The lines start to get a bit long. Here's what I currently have on
the write side:

@@ -1104,6 +1117,20 @@ iomap_finish_page_writeback(struct inode *inode, struct p
age *page,
end_page_writeback(page);
}

+static void iomap_finish_bvec_write(struct inode *inode, struct page *page,
+ size_t offset, size_t length, int error)
+{
+ while (length > 0) {
+ size_t count = min(thp_size(page) - offset, length);
+
+ iomap_finish_page_writeback(inode, page, error, count);
+
+ page += (offset + count) / PAGE_SIZE;
+ offset = 0;
+ length -= count;
+ }
+}
+
/*
* We're now finished for good with this ioend structure. Update the page
* state, release holds on bios, and finally free up memory. Do not use the
@@ -1121,7 +1148,7 @@ iomap_finish_ioend(struct iomap_ioend *ioend, int error)

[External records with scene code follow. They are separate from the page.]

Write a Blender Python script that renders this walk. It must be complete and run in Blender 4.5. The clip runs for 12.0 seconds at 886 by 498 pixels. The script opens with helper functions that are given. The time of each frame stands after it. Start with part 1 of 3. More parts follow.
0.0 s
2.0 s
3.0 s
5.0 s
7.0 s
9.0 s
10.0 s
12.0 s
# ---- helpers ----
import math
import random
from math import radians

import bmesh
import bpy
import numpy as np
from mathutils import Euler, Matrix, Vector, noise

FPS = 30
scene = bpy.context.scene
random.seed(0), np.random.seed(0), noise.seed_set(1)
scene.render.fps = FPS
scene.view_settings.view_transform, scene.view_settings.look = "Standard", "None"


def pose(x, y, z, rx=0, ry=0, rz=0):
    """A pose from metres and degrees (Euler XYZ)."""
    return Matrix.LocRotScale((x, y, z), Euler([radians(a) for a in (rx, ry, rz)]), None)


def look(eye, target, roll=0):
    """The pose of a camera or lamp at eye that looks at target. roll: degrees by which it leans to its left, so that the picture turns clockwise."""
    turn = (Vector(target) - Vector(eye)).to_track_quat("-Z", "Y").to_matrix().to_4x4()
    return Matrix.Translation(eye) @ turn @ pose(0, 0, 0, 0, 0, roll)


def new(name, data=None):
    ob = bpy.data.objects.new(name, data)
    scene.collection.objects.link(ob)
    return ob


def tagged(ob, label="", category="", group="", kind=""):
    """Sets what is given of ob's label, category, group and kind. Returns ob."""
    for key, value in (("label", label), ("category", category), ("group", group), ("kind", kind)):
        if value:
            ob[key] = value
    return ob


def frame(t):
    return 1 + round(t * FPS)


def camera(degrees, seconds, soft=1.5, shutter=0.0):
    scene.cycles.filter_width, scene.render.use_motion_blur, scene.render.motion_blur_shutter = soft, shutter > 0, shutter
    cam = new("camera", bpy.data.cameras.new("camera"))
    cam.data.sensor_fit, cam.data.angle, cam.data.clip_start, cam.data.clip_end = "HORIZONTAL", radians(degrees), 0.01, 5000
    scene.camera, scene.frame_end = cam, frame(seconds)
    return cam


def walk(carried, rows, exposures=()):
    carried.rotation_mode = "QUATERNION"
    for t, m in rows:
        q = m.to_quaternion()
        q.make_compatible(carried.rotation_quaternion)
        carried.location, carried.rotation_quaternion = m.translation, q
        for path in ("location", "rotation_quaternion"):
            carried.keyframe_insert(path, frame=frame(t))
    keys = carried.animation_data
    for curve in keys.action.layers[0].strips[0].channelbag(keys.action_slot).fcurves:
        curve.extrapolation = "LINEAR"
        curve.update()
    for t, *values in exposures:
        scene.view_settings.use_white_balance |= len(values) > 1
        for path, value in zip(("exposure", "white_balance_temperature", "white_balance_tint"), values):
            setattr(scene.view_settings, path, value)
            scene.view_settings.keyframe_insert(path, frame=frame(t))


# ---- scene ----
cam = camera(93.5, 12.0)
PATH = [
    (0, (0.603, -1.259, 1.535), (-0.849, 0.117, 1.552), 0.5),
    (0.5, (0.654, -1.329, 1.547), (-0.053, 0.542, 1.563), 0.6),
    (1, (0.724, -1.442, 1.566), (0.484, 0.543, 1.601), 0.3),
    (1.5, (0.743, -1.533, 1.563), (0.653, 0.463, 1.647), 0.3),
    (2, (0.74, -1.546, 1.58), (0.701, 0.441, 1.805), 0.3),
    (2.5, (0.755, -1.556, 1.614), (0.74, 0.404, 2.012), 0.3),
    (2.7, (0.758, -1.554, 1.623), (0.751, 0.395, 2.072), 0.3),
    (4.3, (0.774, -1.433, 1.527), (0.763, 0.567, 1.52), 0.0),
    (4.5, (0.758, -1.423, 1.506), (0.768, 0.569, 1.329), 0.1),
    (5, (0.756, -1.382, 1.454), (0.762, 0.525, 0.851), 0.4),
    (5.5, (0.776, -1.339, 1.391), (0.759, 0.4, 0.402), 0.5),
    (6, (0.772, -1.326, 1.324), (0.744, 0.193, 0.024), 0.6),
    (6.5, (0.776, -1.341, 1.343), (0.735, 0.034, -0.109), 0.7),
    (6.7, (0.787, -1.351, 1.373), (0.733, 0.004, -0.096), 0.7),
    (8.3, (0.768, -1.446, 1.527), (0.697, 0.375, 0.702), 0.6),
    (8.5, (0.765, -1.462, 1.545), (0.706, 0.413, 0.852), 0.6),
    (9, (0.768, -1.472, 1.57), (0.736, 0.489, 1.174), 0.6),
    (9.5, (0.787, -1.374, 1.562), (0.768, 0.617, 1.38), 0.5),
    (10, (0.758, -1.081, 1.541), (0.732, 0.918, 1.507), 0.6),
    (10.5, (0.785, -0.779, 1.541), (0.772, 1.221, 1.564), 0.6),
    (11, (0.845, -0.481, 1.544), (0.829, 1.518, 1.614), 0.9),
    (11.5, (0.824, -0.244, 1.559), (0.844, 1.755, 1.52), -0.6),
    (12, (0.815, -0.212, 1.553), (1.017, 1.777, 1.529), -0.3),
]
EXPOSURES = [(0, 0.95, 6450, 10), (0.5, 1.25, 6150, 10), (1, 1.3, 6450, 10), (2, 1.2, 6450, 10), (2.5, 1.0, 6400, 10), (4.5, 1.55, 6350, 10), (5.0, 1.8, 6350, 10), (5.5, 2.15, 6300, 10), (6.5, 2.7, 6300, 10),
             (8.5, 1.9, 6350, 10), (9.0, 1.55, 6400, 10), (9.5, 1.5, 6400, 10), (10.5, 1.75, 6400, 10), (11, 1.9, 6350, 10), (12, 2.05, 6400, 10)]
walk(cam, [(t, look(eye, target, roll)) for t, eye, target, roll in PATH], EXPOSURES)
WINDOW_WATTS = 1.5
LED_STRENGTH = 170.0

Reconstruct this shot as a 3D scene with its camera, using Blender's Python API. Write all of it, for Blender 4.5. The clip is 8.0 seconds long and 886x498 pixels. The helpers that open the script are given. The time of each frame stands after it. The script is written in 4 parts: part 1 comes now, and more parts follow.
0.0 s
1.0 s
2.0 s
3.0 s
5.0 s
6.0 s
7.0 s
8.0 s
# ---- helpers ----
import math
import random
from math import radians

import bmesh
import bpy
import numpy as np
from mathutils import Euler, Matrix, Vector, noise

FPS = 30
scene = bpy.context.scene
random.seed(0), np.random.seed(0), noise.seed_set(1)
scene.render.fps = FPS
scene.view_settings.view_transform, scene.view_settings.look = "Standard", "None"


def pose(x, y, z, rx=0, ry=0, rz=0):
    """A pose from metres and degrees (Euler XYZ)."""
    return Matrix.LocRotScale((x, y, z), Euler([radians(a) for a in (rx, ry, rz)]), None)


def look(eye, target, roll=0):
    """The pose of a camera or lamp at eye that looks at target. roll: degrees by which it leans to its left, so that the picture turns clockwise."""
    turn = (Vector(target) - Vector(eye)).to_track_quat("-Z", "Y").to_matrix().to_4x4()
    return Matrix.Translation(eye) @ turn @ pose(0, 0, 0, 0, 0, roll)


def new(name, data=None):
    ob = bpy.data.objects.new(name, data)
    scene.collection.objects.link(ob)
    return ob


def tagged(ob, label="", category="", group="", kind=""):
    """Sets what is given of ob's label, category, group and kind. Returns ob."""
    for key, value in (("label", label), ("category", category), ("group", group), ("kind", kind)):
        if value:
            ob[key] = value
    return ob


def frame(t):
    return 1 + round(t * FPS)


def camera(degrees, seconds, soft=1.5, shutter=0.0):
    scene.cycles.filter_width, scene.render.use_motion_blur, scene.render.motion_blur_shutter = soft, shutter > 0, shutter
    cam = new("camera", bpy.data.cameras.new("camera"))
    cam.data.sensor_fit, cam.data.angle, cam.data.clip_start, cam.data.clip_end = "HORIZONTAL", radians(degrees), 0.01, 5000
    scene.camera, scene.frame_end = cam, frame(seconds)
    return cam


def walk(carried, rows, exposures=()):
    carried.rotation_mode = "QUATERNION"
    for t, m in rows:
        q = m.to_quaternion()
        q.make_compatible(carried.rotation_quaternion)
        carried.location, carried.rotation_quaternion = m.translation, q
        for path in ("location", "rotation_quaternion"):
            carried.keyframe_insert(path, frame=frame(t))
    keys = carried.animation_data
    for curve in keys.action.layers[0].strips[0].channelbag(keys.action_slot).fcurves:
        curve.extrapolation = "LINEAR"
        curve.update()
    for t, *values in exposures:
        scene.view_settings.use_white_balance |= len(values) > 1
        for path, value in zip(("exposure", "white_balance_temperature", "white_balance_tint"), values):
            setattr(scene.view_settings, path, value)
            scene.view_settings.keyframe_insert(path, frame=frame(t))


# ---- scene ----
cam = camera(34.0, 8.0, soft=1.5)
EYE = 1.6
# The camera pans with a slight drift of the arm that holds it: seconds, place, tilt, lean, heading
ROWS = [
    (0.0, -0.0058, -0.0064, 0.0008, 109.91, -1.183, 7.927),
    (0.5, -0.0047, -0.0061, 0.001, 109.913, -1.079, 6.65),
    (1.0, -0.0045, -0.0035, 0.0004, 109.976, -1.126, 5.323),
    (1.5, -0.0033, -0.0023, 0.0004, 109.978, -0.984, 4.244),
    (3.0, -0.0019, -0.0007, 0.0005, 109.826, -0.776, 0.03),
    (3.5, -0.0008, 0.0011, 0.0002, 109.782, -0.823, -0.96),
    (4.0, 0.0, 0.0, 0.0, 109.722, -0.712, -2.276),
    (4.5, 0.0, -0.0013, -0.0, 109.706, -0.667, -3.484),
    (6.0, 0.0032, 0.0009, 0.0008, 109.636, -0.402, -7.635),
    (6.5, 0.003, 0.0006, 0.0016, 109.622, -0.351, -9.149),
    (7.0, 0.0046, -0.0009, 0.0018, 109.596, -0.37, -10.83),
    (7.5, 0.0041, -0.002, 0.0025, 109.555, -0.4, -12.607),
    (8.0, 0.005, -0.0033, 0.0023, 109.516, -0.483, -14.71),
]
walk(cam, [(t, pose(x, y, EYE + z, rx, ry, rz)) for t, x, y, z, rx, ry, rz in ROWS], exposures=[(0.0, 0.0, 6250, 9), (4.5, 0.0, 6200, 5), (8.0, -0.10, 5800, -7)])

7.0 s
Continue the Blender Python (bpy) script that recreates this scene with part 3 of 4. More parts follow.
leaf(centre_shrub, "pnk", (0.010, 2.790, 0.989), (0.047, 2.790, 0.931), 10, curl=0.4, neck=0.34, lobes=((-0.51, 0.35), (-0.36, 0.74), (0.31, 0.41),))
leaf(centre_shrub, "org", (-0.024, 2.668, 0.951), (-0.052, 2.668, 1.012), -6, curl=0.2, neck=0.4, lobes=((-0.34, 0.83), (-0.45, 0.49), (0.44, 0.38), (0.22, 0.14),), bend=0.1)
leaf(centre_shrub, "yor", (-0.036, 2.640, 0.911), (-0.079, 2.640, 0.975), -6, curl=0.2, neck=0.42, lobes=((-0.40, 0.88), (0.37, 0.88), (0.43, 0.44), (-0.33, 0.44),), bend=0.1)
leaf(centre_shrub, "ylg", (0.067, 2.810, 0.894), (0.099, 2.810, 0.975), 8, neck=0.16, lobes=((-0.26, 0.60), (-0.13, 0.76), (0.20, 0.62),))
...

for (bio = &ioend->io_inline_bio; bio; bio = next) {
struct bio_vec *bv;
- struct bvec_iter_all iter_all;
+ int i;

/*
* For the last bio, bi_private points to the ioend, so we
@@ -1133,9 +1160,9 @@ iomap_finish_ioend(struct iomap_ioend *ioend, int error)
next = bio->bi_private;

/* walk each page on bio, ending page IO on them */
- bio_for_each_thp_segment_all(bv, bio, iter_all)
- iomap_finish_page_writeback(inode, bv->bv_page, error,
- bv->bv_len);
+ bio_for_each_bvec_all(bv, bio, i)
+ iomap_finish_bvec_writeback(inode, bv->bv_page,
+ bv->bv_offset, bv->bv_len, error);
bio_put(bio);
}
/* The ioend has been freed by bio_put() */

That's a bit more boilerplate than I'd like, but if bio_vec is going to
lose its bv_page then I don't see a better way. Unless we come up with
a different page/offset/length struct that bio_vecs are decomposed into.